Na última parte do livro, Atwood apresenta a comunicação de um historiador em um Simpósio – Décimo Terceiro Simpósio de Estudos Gileadianos –, na qual ele apresenta um diário, passado de geração a geração como espólio de uma herança, onde são encontradas informações inéditas sobre como estava organizada Gilead. Obviamente o diário é aquele que foi escrito por Tia Lydia séculos antes. Lembremos que a autora já havia utilizado esse recurso em O conto da Aia, a diferença é que nesse primeiro livro os pesquisadores descobriram um baú com fitas supostamente gravadas pela Aia Offred. A impressão ao repetir essa mesma fórmula é que autora não quer deixar muito para imaginação do leitor, pois se esforça em responder todas as perguntas, colocando todos os pingos nos “is”.

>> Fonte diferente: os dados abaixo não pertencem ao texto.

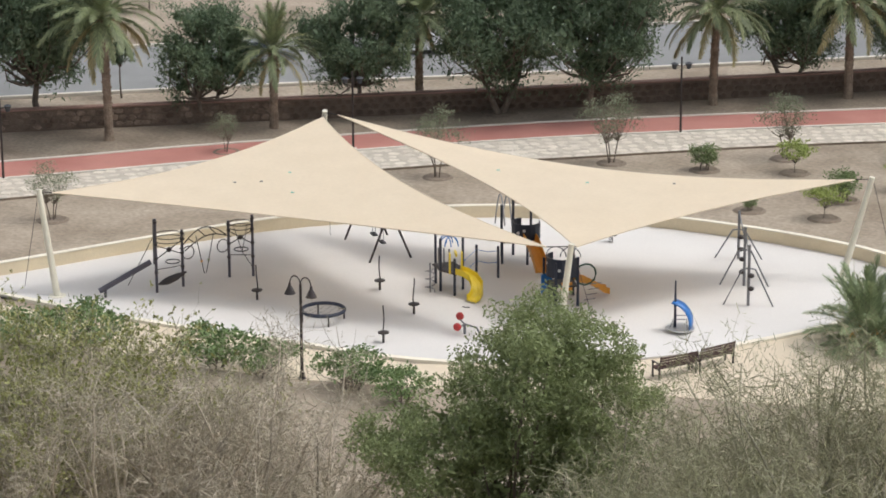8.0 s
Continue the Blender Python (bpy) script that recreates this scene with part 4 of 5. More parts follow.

Se você leu e gostou de O conto da Aia leia Os testemunhos, nem que seja para dar um encerramento. Se você não leu, não precisa se preocupar pode ler essa continuação, pois qualquer lacuna que poderia comprometer sua compreensão foi preenchida pela autora. E se você não leu e nem quer ler não se estresse, assim como ocorreu com o primeiro livro, esse segundo também vai virar série: o streaming Hulu e o estúdio MGM, responsáveis pelo O conto da Aia, compraram os direitos de Os testamentos para uma nova série de TV[3]. De qualquer modo, seria interessante você dar uma “espiada” nos livros e/ou nas séries, pois em tempos conturbados é sempre bom entender como sociedades autoritárias nascem, crescem e se desenvolvem. Leia e/ou assista, você vai gostar!

[1] ATWOOD, Margaret. O Conto da Aia. São Paulo: Rocco, 2017.

[2] ATWOOD, Margaret. Os testamentos. São Paulo: Rocco, 2019.